Kommentar von Eric Bonse zu EU-Sanktionen gegen Russland
: Die ganz große Keule muss warten

Russland schafft Fakten im Donbass, die EU reagiert mit Sanktionen. Damit ist schon (fast) alles gesagt. Moskau agiert, Brüssel reagiert. So werden wir die akute Kriegsgefahr in der Ukraine nicht eindämmen.

Dabei war es ganz anders geplant. Mit massiven Sanktionsdrohungen wollte man Kremlchef Wladimir Putin von einer Invasion abhalten. Abschreckung und Dialog, so lautete die Devise der EU.

Das hat nicht funktioniert. Während die Sanktionspläne vorangetrieben wurden, ist der Dialog zum Erliegen gekommen. Und Putin hat Fakten geschaffen. Die EU und die USA sind gescheitert, die Sanktionen haben ihre abschreckende Wirkung verfehlt. Überraschen dürfte das niemanden. Schließlich ist lange bekannt, dass Putin sich von Strafen nicht beeindrucken lässt.

Was nun? Soll der Westen jetzt erst recht die Sanktionskeule schwingen? „Schlagt mehr drauf. Schlagt hart. Schlagt jetzt“, twittert der ukrainische Außenminister Dmytro Kuleba. Verständlich zwar, aber falsch. Sanktionen erreichen nichts, sie sind zudem nicht unbegrenzt verfügbar. Nicht das Pulver verschießen, noch bevor es zum Krieg kommt.

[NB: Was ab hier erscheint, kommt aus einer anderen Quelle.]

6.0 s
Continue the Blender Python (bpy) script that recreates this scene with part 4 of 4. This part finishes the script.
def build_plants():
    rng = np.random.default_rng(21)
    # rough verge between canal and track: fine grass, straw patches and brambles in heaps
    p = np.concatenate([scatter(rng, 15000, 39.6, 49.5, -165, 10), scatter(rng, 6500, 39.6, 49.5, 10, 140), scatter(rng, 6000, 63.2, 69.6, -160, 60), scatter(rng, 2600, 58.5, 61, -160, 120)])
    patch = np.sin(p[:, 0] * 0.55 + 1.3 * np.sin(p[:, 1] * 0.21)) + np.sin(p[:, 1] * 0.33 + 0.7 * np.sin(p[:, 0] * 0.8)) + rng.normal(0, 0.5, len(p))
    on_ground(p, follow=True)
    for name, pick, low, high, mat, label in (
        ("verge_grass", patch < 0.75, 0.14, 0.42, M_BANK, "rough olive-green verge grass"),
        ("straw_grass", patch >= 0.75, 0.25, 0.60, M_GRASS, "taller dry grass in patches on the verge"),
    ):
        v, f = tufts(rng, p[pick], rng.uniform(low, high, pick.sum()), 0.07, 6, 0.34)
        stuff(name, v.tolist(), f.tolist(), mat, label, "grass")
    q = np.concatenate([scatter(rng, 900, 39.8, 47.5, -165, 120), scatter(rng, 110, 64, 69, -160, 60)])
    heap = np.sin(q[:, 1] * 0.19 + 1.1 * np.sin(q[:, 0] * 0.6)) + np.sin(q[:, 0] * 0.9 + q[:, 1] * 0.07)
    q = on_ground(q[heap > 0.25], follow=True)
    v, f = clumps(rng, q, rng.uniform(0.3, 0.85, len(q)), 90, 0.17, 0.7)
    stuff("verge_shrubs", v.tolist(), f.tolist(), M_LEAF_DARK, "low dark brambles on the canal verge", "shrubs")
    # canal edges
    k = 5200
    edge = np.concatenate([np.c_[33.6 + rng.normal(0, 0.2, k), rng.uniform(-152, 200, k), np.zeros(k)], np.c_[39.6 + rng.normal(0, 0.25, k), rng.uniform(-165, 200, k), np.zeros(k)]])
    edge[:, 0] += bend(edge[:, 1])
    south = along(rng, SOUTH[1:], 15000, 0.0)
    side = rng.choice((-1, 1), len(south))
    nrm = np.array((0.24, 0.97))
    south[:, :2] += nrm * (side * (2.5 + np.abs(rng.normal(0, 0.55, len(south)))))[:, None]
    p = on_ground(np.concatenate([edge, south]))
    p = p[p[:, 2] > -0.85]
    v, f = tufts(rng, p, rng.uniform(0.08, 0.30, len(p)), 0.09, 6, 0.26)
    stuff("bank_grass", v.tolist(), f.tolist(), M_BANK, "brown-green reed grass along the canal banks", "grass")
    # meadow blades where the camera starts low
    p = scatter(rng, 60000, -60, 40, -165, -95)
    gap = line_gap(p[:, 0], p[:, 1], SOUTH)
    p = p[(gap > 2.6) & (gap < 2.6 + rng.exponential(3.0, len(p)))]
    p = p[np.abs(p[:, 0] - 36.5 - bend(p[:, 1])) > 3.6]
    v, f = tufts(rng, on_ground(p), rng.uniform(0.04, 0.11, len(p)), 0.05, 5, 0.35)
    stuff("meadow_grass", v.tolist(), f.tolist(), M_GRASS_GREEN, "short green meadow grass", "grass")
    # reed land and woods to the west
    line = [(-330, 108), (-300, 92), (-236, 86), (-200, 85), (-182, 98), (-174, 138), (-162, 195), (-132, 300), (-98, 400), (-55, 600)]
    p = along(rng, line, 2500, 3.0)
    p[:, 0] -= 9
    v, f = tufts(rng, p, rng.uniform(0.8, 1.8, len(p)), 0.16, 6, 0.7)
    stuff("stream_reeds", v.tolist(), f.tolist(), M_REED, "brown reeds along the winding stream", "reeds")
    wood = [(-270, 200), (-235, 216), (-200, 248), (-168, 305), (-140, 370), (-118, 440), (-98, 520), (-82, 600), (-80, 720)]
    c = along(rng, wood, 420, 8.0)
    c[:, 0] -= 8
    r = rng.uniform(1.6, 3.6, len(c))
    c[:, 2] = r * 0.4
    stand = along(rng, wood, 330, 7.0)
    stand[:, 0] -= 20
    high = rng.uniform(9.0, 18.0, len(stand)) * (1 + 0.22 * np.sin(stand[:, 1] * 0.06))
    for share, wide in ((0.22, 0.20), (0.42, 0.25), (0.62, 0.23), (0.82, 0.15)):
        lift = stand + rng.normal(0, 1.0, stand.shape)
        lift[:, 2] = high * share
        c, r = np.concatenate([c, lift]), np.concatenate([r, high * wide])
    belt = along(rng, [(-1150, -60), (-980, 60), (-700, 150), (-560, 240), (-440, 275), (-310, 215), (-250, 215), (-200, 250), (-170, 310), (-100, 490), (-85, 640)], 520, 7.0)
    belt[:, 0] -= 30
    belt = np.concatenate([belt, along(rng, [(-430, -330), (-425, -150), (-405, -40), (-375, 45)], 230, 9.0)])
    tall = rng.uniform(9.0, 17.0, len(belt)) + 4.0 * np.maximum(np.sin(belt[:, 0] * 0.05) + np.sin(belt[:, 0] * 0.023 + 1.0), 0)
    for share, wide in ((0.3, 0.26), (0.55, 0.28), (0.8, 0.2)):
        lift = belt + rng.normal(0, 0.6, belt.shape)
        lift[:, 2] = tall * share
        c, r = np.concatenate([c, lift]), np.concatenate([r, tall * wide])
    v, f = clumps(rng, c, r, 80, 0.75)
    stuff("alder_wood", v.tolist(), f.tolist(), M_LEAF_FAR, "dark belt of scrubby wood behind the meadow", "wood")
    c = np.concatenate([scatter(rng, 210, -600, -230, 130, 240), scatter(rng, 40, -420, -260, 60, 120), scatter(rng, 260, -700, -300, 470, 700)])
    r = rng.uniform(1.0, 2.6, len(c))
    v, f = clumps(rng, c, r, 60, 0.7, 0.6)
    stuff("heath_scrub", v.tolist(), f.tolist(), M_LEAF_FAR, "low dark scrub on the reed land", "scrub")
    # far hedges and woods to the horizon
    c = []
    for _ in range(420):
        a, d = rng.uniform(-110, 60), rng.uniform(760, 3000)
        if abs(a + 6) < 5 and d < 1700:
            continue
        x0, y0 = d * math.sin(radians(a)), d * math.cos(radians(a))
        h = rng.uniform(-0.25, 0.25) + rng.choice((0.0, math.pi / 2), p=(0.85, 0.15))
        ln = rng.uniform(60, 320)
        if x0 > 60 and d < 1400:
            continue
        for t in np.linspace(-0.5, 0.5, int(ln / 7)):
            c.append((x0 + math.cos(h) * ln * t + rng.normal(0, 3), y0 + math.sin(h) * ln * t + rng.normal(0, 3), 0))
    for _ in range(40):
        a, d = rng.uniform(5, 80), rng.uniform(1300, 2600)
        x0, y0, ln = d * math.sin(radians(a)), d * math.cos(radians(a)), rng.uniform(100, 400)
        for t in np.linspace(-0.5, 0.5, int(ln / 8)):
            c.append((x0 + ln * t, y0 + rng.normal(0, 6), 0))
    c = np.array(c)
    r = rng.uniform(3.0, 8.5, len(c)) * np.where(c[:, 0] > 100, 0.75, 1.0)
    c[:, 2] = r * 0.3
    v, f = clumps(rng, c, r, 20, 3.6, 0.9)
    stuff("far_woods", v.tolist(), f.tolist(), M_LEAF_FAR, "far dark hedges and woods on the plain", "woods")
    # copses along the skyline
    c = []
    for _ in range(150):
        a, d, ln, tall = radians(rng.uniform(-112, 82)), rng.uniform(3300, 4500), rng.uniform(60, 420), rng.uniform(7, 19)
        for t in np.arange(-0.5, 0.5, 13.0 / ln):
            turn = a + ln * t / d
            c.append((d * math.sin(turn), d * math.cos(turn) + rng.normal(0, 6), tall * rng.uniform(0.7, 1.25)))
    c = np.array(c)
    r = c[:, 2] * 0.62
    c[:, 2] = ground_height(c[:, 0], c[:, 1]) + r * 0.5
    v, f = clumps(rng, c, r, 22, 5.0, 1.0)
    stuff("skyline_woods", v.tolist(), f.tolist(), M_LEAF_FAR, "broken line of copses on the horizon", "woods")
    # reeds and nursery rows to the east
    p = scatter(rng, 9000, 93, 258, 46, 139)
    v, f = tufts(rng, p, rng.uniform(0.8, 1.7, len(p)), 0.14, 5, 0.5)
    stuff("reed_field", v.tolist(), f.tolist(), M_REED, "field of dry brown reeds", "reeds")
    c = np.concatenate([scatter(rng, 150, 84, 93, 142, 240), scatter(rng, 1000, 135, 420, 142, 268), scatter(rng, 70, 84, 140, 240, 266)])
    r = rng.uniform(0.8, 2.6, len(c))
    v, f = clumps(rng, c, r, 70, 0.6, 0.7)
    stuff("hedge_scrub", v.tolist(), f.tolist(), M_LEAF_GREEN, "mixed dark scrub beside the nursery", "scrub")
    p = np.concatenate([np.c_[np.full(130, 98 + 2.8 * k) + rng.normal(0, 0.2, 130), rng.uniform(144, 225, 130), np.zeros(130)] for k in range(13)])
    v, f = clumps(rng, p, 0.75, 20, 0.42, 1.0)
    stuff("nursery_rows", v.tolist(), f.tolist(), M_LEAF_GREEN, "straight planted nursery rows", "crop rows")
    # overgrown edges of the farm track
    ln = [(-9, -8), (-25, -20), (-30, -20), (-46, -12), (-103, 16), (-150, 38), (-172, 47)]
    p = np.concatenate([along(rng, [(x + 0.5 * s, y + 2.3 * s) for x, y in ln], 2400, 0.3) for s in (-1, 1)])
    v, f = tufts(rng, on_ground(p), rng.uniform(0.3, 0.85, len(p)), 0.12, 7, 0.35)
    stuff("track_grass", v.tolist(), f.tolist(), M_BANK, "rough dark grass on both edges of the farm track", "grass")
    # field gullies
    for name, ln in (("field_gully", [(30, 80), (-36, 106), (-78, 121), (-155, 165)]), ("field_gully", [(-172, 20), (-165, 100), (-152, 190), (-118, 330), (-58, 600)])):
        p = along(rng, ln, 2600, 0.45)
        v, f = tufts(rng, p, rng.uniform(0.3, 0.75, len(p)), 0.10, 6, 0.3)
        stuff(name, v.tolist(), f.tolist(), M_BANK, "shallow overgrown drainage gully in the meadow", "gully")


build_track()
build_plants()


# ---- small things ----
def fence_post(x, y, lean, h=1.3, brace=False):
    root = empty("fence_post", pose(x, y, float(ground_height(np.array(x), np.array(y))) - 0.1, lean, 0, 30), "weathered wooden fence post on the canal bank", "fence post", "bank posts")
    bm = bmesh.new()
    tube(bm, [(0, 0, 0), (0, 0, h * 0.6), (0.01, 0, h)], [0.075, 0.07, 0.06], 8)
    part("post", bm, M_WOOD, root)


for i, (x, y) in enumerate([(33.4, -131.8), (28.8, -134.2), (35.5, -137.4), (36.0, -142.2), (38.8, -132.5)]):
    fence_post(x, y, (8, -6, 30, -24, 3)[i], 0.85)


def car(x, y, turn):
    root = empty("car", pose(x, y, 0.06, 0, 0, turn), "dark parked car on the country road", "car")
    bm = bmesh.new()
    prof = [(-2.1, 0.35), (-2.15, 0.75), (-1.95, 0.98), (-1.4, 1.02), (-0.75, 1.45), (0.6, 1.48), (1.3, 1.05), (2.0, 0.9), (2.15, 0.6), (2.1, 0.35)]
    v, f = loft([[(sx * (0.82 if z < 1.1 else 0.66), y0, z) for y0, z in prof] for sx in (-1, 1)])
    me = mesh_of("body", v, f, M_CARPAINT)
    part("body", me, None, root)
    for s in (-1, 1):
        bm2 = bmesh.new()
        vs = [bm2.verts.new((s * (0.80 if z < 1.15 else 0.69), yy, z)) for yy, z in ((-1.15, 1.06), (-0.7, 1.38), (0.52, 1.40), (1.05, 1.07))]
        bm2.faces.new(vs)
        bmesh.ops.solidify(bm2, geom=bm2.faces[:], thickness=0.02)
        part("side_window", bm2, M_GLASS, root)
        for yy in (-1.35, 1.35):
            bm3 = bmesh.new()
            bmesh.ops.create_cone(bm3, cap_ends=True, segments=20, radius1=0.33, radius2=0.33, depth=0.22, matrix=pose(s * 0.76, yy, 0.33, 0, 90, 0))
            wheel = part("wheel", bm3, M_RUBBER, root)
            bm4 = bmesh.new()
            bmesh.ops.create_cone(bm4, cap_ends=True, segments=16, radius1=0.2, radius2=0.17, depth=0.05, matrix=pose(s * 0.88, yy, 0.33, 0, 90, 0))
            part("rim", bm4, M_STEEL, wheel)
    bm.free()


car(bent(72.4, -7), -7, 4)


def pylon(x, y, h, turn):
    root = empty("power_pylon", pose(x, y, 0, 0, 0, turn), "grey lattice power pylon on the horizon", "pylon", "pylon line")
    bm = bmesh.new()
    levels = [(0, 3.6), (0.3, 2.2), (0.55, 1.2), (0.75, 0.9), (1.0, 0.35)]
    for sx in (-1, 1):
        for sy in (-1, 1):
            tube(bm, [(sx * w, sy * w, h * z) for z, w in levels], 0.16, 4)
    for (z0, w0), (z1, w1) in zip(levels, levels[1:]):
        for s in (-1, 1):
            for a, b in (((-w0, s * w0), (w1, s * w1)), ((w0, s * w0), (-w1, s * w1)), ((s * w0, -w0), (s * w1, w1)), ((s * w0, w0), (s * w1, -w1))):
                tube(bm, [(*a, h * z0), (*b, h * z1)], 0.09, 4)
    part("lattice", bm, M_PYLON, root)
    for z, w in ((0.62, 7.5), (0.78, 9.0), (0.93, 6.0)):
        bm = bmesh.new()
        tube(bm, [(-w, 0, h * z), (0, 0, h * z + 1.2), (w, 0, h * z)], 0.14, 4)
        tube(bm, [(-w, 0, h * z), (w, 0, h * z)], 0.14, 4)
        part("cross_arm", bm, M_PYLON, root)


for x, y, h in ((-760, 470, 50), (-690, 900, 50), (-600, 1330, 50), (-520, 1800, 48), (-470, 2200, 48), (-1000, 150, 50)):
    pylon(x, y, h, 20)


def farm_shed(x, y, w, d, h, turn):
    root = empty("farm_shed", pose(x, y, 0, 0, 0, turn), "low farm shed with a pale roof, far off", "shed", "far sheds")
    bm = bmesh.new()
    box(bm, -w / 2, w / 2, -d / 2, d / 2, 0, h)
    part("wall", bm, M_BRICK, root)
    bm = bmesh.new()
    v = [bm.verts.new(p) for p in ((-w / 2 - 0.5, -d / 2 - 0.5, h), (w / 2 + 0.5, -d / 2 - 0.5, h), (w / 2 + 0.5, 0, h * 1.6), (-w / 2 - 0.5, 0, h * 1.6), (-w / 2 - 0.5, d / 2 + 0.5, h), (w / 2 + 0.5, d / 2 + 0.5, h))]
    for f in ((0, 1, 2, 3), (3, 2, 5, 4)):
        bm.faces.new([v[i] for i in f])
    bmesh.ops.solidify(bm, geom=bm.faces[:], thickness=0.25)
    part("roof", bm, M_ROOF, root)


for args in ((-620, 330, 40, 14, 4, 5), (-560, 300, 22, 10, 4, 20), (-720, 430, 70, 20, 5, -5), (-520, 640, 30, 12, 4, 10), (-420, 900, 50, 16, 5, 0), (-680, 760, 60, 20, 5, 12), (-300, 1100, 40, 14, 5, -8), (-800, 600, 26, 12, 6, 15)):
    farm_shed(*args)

Die EU und die USA handeln richtig und setzen zunächst nur auf relativ milde Strafmaßnahmen. Damit halten sie die Tür zum Dialog offen – warnen Putin und die Duma aber zugleich vor der nächsten Eskalation. Die ganz große Keule muss warten, und das ist gut so, denn so bleibt Gelegenheit, noch einmal über die westliche Strategie nachzudenken. Macht es wirklich Sinn, auf einen militärischen Krieg mit einem wirtschaftlichen zu antworten? Und wer würde davon profitieren?

Es sind unbequeme Fragen, die nach mangelnder Solidarität riechen. Dabei würde auch die Ukraine unter einem Energie- und Handelskrieg mit Russland leiden. Kiew kann das geringste Interesse an einem Kalten Krieg 2.0 haben. Und auch Deutschland könnte ein Wirtschaftsembargo teuer zu stehen kommen. Es würde nicht nur die Gasversorgung gefährden, die Energiepreise in die Höhe treiben und die Inflation anheizen. Es würde auch Jobs und Wachstum kosten.

Nein, an der ganz großen Sanktionskeule kann niemand ein Interesse haben – außer vielleicht die USA. Die profitieren schon jetzt von der steigenden Nachfrage aus Europa nach Flüssiggas. Wenn Russland als Konkurrent auf dem Energiemarkt wegfällt, lockt das ganz große Geschäft.

Die EU sollte daher aufhören, an der Sank­tions­spirale zu drehen. Sie muss sich auf ihre eigenen Interessen besinnen und agieren, statt nur zu reagieren. Noch gibt es die Chance auf eine Verhandlungslösung, etwa in Form von gegenseitigen Sicherheitsgarantien. Die sollten wir nutzen.